DB(dis)Connection - ERROR: could not serialize access due to concurrent update

nhpip · September 18, 2022, 4:22pm

Hi,

We are using DBConnection and Ecto with a Postgres DB. Occasionally we get errors like below in the Postgres log:

2022-09-17 12:36:59.478 EDT [92184] ERROR:  could not serialize access due to concurrent update
2022-09-17 12:36:59.478 EDT [92184] CONTEXT:  SQL statement "update collections
	        set scoped_seq = scoped_seq + 1
	      where id = collection_id
	  returning scoped_seq"
	PL/pgSQL function advance_seq(uuid) line 5 at SQL statement
	SQL statement "select advance_seq(new.collection_id)"
	PL/pgSQL function set_rev_id() line 3 at SQL statement

90% of the time this results in a Postgrex.Error exception with a code of :serialization_failure which permits us to retry the transaction.

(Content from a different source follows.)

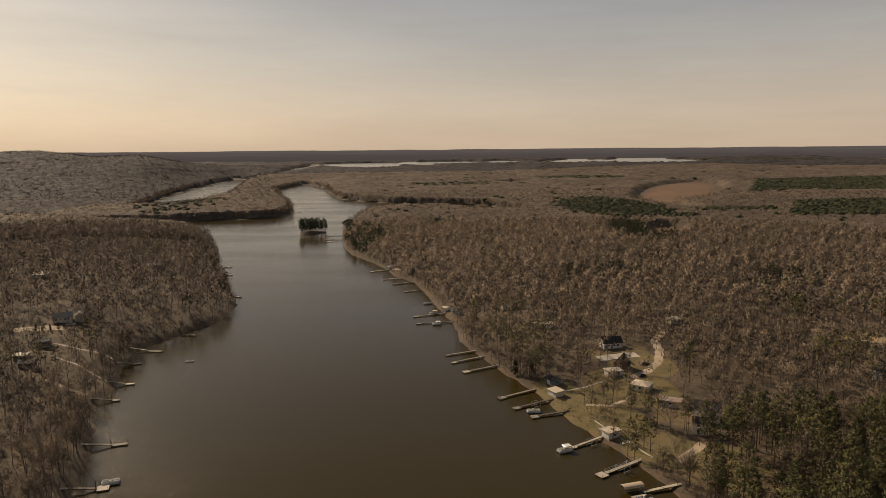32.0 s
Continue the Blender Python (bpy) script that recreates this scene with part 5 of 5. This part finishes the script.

However, in a small percentage of cases we get the same error in the Postgres log, but instead a DBConnection.ConnectionError exception with a message of:

12:17:13.217 [error] Postgrex.Protocol (#PID<0.2447.0>) disconnected: ** (DBConnection.ConnectionError) transaction rolling back

My questions are:

Why do we sometimes get a Postgrex error and sometimes a DBConnection disconnect for what appears to be the same error?
Why should it disconnect?
Can we stop it from disconnecting (or force a reconnect)?

Now I can retry the transaction further up the stack, but that involves re-doing lots of data processing and doesn’t always work.

We are running latest of db_connection, ecto and postgrex.

Thanks

joey_the_snake · September 19, 2022, 2:29pm

In general Postgrex.Error means your query went through to the database and the response from the database was an error. DBConnection.Error there wasn’t a clean send/receive to/from the db.

In your case it looks like that error comes when you try to execute a query on a transaction that is already rolling back. So this puts the connection in an erroneous state and it raises/disconnects.

A wild guess: you are retrying in the same transaction you receive the error in instead of letting the transaction completely roll back and starting a new one.

nhpip · September 19, 2022, 2:53pm

Thanks, that makes total sense. It was before my time, but the implementation is kind of weird. The pseudo code looks like:

defmodule Server do

  def transaction(mod, fun, args, .....) do
     try do
        Repo.transaction(fn ->
           ....
           case apply(mod, fun, args) do
             {:ok, rsp} -> rsp
             {:error, e} -> Repo.rollback(e)
       end)   
     rescue
       e in Postgrex.Error ->
        repeat_logic_if_serializatiion_error(...)
     end
  end

end

Now the problem is that mod, fun can also invoke Server.transaction, with a different mod, fun. Indeed it can get quite deep. So it’s possible that the exception can get caught and repeated in an inner layer.

Thanks again…